TO BE DONE →
Each line containing the word "Blender" must be collected.

DATA FOR THE TASK →
>> BEGIN
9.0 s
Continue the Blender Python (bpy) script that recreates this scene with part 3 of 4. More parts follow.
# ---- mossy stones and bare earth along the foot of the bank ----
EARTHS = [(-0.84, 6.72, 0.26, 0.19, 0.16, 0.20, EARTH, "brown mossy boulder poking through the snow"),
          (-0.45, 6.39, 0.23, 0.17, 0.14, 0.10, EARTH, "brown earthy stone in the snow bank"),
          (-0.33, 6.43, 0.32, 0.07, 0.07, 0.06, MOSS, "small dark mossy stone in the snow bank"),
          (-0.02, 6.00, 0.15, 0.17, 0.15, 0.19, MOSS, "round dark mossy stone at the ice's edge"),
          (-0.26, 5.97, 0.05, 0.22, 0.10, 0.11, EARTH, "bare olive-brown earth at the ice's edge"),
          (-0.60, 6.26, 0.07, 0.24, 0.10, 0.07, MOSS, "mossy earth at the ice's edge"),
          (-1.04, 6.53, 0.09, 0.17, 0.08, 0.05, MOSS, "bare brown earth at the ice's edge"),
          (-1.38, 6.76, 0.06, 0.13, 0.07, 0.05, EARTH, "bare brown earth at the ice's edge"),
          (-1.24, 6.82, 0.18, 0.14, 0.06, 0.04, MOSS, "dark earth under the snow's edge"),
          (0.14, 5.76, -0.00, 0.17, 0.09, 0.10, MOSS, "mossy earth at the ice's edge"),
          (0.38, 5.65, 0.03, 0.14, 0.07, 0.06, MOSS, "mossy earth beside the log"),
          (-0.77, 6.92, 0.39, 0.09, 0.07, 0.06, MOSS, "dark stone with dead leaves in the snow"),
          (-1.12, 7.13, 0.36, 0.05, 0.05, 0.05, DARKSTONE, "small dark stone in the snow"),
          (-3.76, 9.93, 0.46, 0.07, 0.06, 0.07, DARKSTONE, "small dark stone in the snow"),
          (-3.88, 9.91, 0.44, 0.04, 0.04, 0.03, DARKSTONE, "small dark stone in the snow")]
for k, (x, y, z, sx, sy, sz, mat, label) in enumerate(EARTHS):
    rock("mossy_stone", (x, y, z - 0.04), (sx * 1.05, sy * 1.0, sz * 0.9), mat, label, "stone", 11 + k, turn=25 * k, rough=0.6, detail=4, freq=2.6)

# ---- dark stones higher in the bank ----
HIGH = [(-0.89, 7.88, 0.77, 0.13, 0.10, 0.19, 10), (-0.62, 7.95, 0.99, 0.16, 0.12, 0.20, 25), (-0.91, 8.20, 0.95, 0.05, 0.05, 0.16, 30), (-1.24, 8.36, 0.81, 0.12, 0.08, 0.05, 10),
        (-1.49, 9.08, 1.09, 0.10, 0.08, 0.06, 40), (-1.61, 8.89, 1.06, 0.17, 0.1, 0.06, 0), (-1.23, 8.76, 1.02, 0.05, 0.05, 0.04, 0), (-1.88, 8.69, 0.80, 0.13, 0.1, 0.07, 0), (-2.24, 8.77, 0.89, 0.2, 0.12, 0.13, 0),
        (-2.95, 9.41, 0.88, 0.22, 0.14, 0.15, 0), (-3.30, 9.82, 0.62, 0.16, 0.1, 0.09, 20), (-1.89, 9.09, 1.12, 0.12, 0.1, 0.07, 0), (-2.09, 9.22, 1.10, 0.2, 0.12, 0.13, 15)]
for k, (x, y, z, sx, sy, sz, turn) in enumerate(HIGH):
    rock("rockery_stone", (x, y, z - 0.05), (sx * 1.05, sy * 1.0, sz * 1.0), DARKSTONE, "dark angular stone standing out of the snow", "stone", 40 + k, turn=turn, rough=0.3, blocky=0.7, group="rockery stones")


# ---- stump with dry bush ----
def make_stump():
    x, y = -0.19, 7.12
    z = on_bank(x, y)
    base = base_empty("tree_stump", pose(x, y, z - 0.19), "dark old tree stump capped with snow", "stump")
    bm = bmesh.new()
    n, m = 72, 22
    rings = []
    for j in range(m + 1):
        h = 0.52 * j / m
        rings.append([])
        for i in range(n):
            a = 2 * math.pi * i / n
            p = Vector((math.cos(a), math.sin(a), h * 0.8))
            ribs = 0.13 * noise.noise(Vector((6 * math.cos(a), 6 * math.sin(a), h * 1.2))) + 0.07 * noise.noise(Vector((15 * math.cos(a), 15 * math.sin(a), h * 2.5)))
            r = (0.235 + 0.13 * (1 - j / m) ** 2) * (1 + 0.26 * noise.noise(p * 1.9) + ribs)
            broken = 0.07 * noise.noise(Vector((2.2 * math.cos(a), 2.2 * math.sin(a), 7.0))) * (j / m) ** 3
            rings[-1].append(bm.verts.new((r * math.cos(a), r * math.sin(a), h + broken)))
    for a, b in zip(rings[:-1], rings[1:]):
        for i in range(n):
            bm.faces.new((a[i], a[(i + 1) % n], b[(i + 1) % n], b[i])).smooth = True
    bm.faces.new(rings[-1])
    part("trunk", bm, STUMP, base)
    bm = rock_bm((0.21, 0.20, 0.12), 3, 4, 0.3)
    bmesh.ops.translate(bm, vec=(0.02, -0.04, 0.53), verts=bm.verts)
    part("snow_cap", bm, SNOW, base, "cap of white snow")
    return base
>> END
>> BEGIN
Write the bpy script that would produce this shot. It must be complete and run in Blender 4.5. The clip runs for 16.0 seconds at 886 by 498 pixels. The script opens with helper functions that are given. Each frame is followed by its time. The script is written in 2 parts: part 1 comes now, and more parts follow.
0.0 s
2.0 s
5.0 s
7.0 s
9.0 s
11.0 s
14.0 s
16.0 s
>> END
RESULT →
Continue the Blender Python (bpy) script that recreates this scene with part 3 of 4. More parts follow.
Write the bpy script that would produce this shot. It must be complete and run in Blender 4.5. The clip runs for 16.0 seconds at 886 by 498 pixels. The script opens with helper functions that are given. Each frame is followed by its time. The script is written in 2 parts: part 1 comes now, and more parts follow.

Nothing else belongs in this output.